According to Amazon, the disruption started at 11:48 PM PDT on October 19 (10:48 AM on October 20 in the UAE), when users started experiencing widespread latency and connection errors in the US-EAST-1 region (Northern Virginia). The company identified the problem as an issue with DNS resolution on the “DynamoDB API” endpoint.
Engineers repaired the failure in about 11 hours, but it took roughly 16 hours for all impacted services to fully recover, causing outages across different time zones and countries.
This type of outage is not unusual among large cloud providers. However, its scope and reach raised many tough questions about how a disruption at this level could still happen in a supposedly distributed network.
According to Ars Technica, the outage was caused by a software bug in a DNS management component used by DynamoDB, one of AWS’s main database systems. The flaw caused a race condition—a timing conflict between overlapping processes—that allowed an outdated DNS plan to overwrite a newer one, erasing IP addresses for a critical regional endpoint.
That single error caused DynamoDB to stop, which then led to many dependent services malfunctioning as well. This resulted in widespread disruptions across services that relied on it for data access, authentication, or routing.
Data from Ookla’s Downdetector revealed the scale of the disruption. The platform documented over 17 million user reports from 60 countries. The most affected included Snapchat, Roblox, Reddit, and Amazon’s retail and Ring services. However, the outage also disrupted other services, such as government websites, financial institutions, and educational tools, which faced outages due to the same regional failure.
The US-EAST-1 is Amazon’s oldest and most heavily used data center region, serving as the backbone of AWS’s cloud infrastructure. While the region’s name might be associated with a specific part of the United States, many global services still depend on it. This clearly introduces a weak point for the internet, which was originally envisioned as decentralized.
After fixing the original error, Amazon quickly addressed the underlying vulnerability. The company soon suspended DynamoDB DNS automation globally and outlined its plans to redesign the flawed system to prevent similar race conditions.
Although limited in timeframe and impact, this outage serves as a stark reminder of the importance of diversifying infrastructure. AWS’s data center infrastructure is among the most geographically distributed in the world. However, the outage revealed that physical diversity alone is insufficient; software redundancies are essential, as exemplified by the 2024 CrowdStrike outage, which shook the world and was caused by a single bad update to security software.
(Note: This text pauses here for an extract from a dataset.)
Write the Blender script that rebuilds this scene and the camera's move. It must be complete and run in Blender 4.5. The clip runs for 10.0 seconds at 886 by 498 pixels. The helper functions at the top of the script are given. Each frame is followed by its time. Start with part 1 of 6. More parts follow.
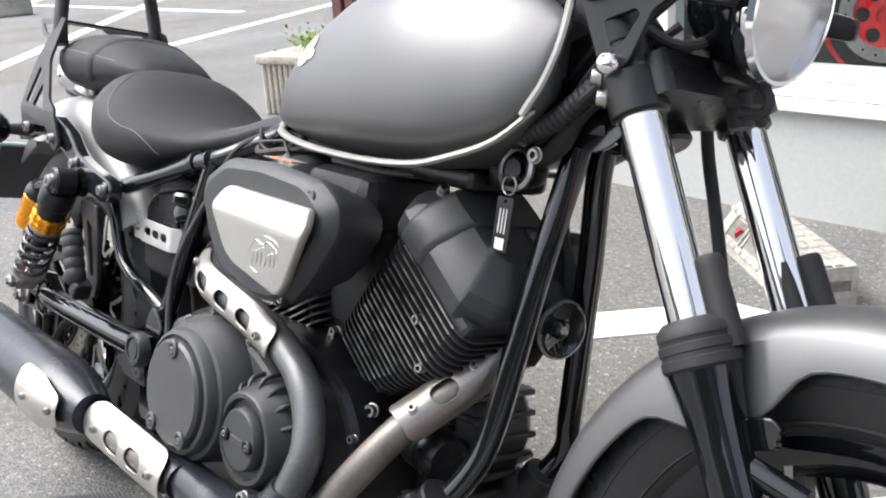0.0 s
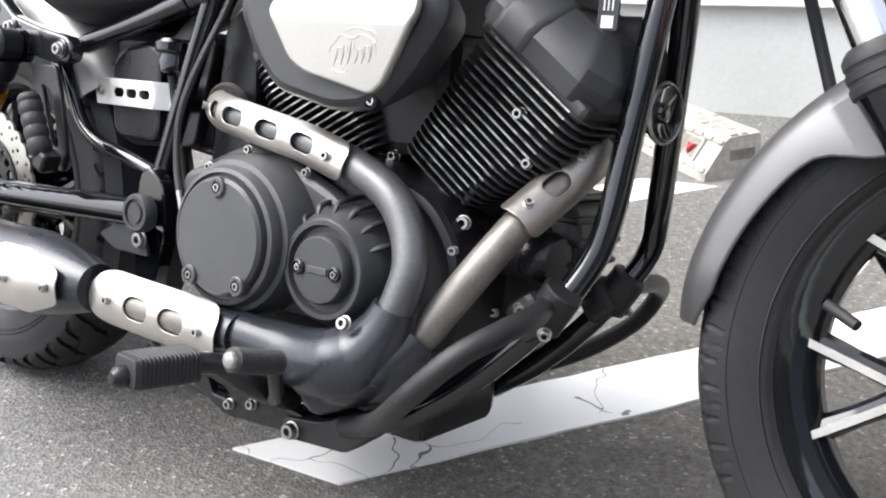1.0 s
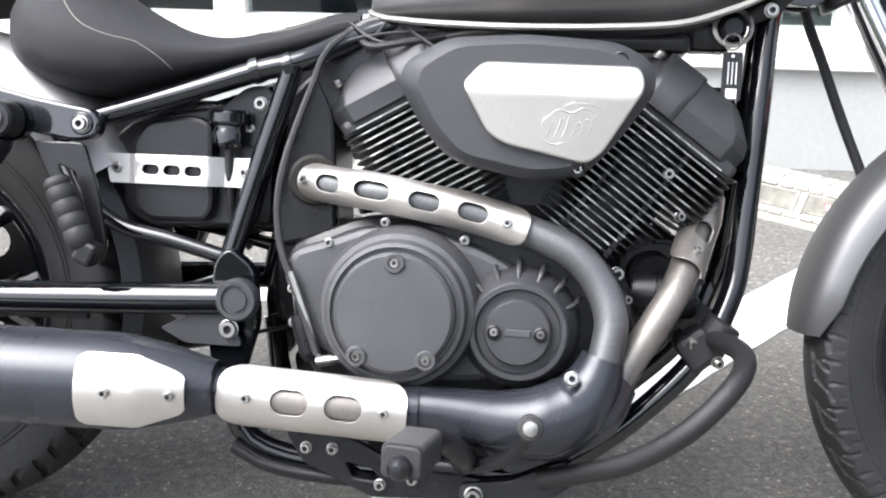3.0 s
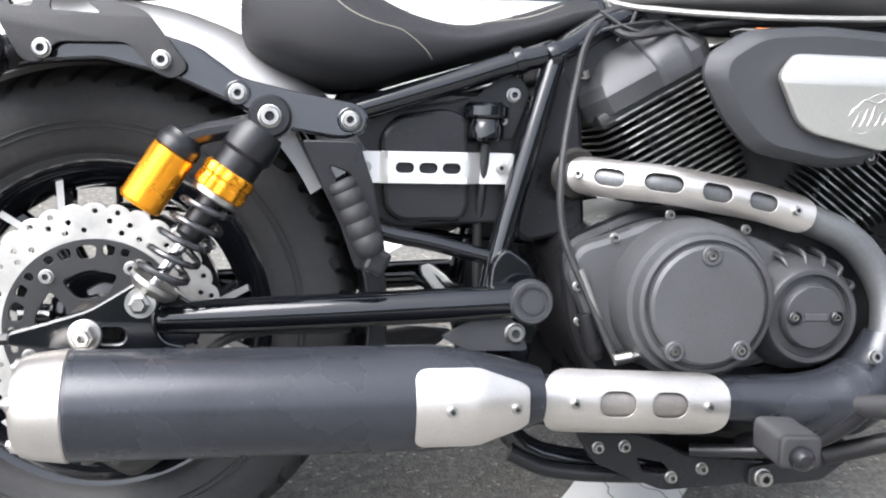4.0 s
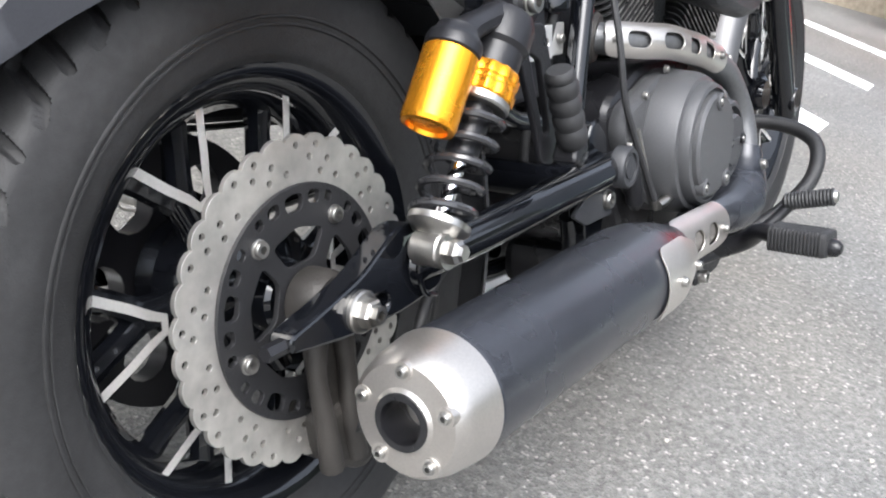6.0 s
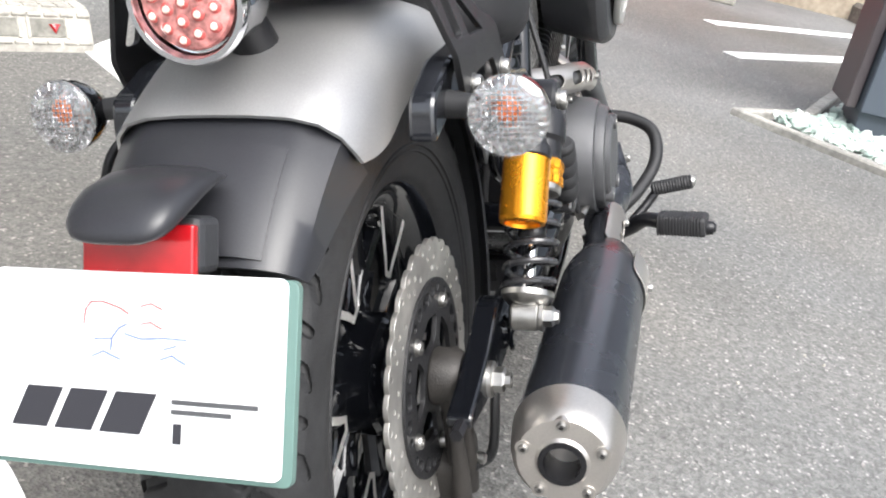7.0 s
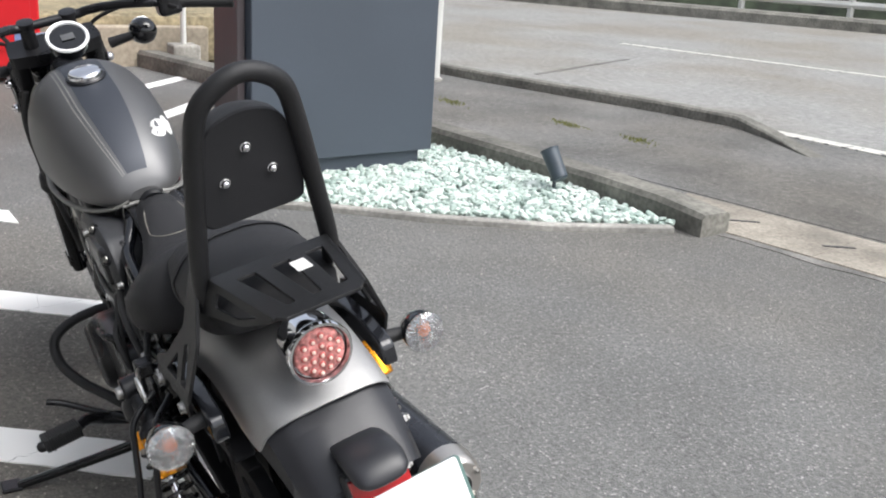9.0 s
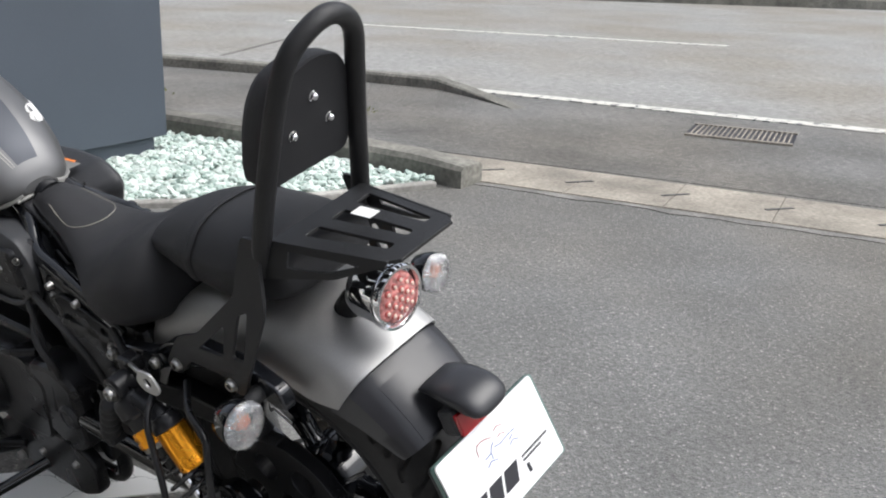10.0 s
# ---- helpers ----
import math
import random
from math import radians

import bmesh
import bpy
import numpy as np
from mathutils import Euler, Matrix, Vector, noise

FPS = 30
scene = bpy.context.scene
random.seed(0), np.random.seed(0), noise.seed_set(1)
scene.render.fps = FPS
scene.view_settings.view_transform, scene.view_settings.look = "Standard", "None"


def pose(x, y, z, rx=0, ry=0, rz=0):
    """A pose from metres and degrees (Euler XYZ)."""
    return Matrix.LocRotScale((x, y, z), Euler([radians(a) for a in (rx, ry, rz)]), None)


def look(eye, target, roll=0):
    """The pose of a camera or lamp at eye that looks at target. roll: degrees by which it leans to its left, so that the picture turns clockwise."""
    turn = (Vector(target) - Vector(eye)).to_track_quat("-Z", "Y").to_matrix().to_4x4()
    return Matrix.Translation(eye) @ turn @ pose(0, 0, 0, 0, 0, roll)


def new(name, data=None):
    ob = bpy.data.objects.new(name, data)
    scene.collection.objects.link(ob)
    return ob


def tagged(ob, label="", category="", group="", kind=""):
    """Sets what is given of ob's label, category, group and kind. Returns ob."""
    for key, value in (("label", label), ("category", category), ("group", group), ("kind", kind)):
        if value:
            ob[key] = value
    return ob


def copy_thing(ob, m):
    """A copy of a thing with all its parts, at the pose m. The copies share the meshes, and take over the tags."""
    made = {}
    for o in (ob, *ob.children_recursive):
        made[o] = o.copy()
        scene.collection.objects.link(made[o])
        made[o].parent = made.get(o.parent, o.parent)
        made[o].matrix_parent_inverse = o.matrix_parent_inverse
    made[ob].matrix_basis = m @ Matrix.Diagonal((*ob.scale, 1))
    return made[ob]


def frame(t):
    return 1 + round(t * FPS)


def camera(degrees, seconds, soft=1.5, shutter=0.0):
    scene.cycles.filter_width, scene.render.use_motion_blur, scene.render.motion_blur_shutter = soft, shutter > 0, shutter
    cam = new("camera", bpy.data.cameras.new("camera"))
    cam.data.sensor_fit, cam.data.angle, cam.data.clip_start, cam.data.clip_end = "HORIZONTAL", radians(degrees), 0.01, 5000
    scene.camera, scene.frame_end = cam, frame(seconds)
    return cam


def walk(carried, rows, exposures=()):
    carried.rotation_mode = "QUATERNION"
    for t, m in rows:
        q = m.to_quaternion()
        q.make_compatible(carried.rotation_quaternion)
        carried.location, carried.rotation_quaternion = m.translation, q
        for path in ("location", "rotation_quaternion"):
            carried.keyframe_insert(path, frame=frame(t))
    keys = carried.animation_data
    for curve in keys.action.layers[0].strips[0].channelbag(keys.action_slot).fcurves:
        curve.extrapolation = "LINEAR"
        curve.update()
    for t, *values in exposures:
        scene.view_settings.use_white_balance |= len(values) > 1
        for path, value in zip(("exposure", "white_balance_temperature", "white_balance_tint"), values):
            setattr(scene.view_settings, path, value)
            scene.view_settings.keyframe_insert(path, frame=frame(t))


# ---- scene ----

This event further reinforces the need for sovereign clouds, which have become an essential part of the recent digital transformation efforts in the UAE and Saudi Arabia. Regional governments have long championed the idea of the sovereign cloud, and the outage underscored the importance of that initiative, as critical services in both countries experienced little to no disruption from the blackout, thanks to most of them being independently hosted and operated from local servers.
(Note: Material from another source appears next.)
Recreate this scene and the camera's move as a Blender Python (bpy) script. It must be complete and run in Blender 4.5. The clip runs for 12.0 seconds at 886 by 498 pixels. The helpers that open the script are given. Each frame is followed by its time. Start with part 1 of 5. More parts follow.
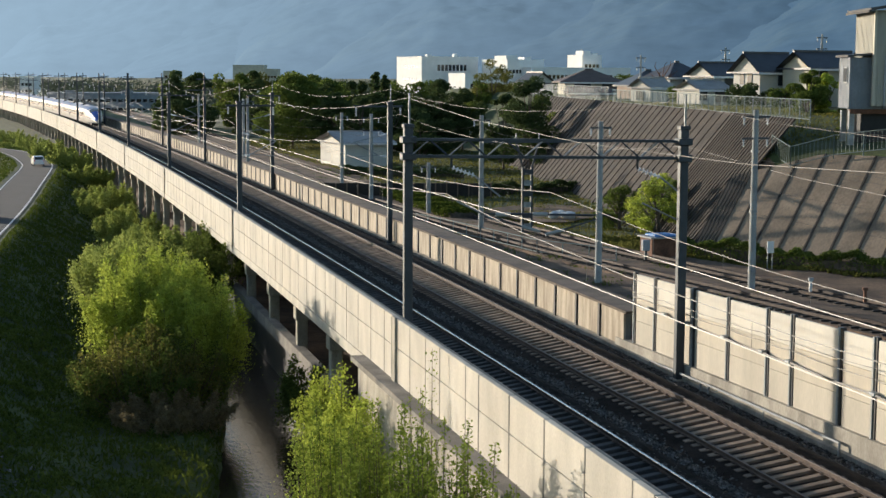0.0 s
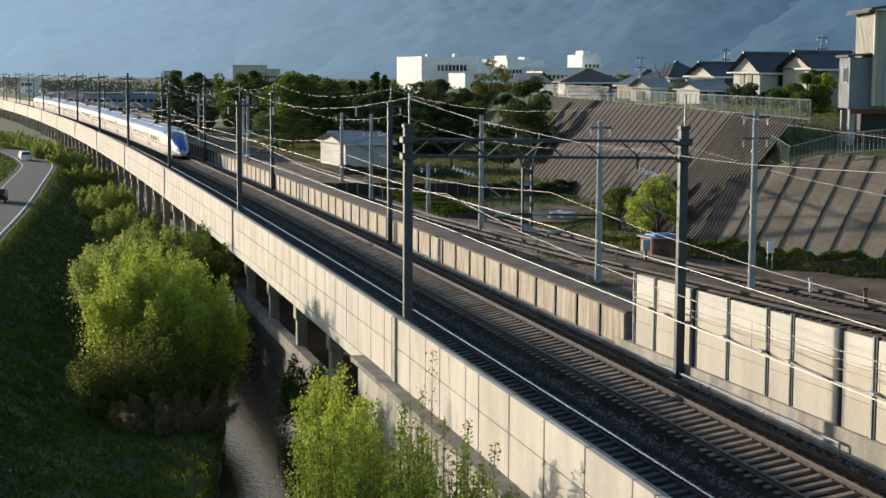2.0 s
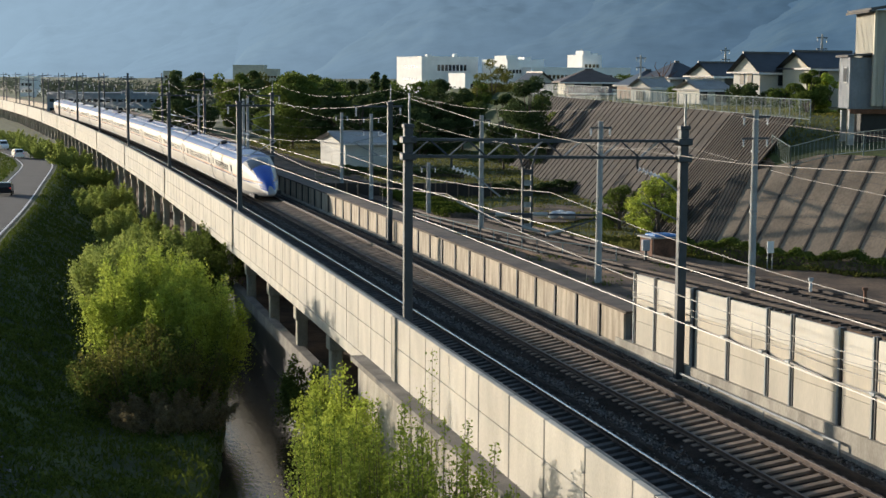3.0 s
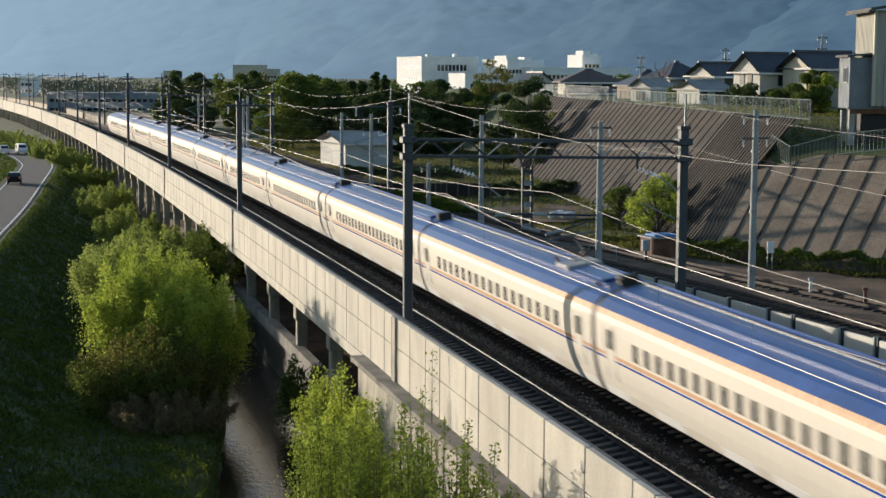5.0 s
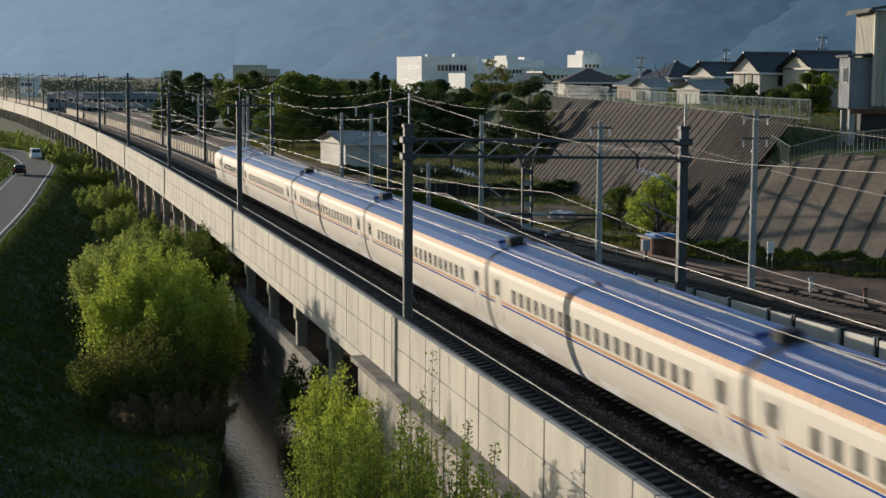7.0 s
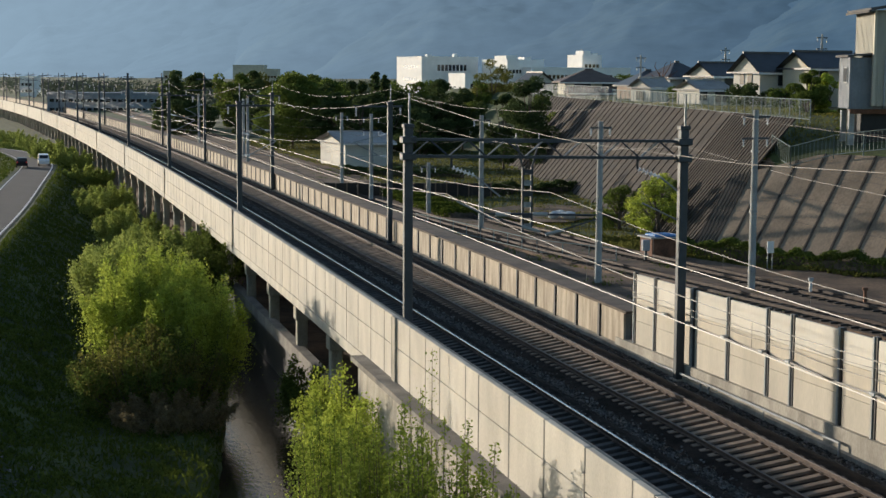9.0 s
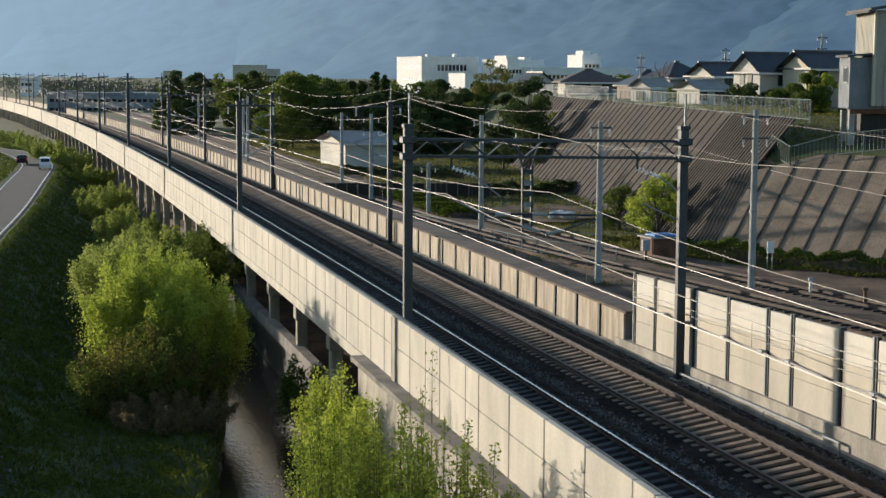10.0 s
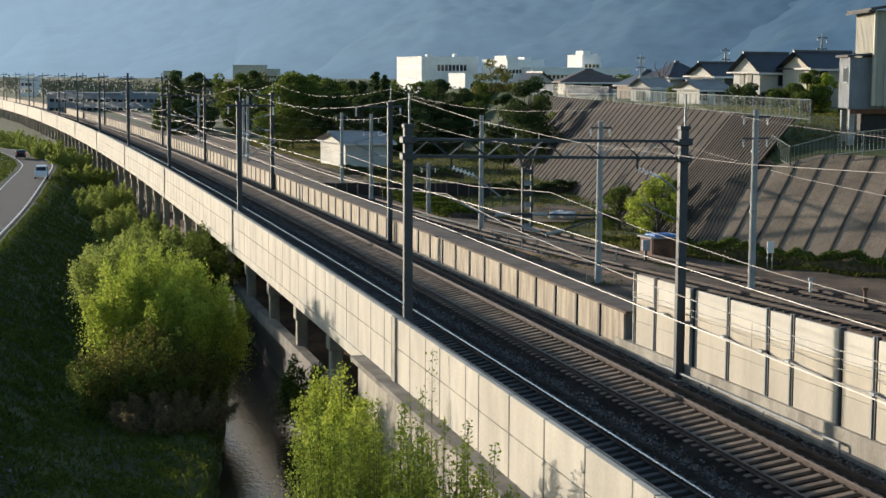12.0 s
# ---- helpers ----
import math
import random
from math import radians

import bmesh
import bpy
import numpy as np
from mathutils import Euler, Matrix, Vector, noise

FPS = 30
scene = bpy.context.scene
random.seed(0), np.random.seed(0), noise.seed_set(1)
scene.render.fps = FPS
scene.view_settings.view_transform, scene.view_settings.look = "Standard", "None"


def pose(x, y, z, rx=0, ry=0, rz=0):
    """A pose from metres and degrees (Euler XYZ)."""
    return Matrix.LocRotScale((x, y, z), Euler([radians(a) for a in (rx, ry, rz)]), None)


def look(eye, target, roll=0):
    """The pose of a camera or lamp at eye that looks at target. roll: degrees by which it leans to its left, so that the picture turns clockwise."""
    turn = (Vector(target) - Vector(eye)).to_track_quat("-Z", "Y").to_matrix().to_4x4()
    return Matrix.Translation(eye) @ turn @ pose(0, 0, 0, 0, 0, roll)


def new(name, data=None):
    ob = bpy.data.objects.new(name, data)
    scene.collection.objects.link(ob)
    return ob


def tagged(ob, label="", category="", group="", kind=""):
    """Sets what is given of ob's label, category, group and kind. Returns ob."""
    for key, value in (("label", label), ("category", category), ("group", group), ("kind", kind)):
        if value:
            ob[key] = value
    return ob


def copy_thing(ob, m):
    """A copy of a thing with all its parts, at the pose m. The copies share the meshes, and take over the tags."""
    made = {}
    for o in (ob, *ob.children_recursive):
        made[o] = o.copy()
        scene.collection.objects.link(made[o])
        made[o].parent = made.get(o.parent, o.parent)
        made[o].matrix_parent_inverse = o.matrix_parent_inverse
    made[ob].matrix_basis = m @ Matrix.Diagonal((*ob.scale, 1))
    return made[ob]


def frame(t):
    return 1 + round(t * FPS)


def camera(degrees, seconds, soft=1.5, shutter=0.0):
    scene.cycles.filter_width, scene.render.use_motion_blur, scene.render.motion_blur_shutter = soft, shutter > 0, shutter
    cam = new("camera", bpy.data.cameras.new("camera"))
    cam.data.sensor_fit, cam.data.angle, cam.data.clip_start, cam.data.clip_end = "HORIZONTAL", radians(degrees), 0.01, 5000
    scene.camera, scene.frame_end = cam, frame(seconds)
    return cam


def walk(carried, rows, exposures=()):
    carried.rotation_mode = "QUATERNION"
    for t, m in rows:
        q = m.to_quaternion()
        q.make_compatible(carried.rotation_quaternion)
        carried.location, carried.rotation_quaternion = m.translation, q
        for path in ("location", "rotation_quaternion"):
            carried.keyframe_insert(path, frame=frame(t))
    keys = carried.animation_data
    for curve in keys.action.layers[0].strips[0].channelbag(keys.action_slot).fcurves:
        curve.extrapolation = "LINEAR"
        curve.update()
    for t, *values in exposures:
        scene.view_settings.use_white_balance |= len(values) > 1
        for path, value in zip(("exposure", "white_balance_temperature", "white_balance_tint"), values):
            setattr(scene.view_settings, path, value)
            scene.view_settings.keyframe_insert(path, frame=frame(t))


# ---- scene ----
cam = camera(31.97, 12.0, soft=1.5, shutter=0.3)
EYE = (0.0, 0.0, 11.01)
AIM = (0.0, 9.937, 11.01 - 1.121)
walk(cam, [(0.0, look(EYE, AIM, 0.289)), (12.0, look(EYE, AIM, 0.289))],
     exposures=[(t, e + 0.25) for t, e in ((0.0, 0.35), (2.5, 0.33), (3.5, 0.25), (5.0, 0.22), (5.5, 0.08), (6.5, -0.13), (7.2, -0.17), (8.8, -0.02), (9.0, 0.06), (9.5, 0.18), (10.5, 0.27), (12.0, 0.33))])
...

When the precursors of the internet began in the 1970s, nearly all connected devices were located in a few research centers and universities. Despite its small size, the global network was relatively diverse at that time. Contrary to what you might expect, the growth of users didn’t increase the diversity of the internet; instead, it had the opposite effect, prompting industry consolidation. Soon, local servers hosted by individuals or companies were replaced with more centralized solutions. Today, this centralization calls for a reconsideration, both by sovereign governments and service providers.
Since online services are no longer considered a luxury, especially in the business sector, disruptions should be regarded as seriously as issues with electricity or other critical infrastructure. Therefore, experts recommend that providers adopt multi-region architectures, diversify their dependencies, and conduct realistic disaster simulations to better prevent cascading failures. Reports indicate that AWS is already implementing these strategies, but only time will reveal how effective they will be.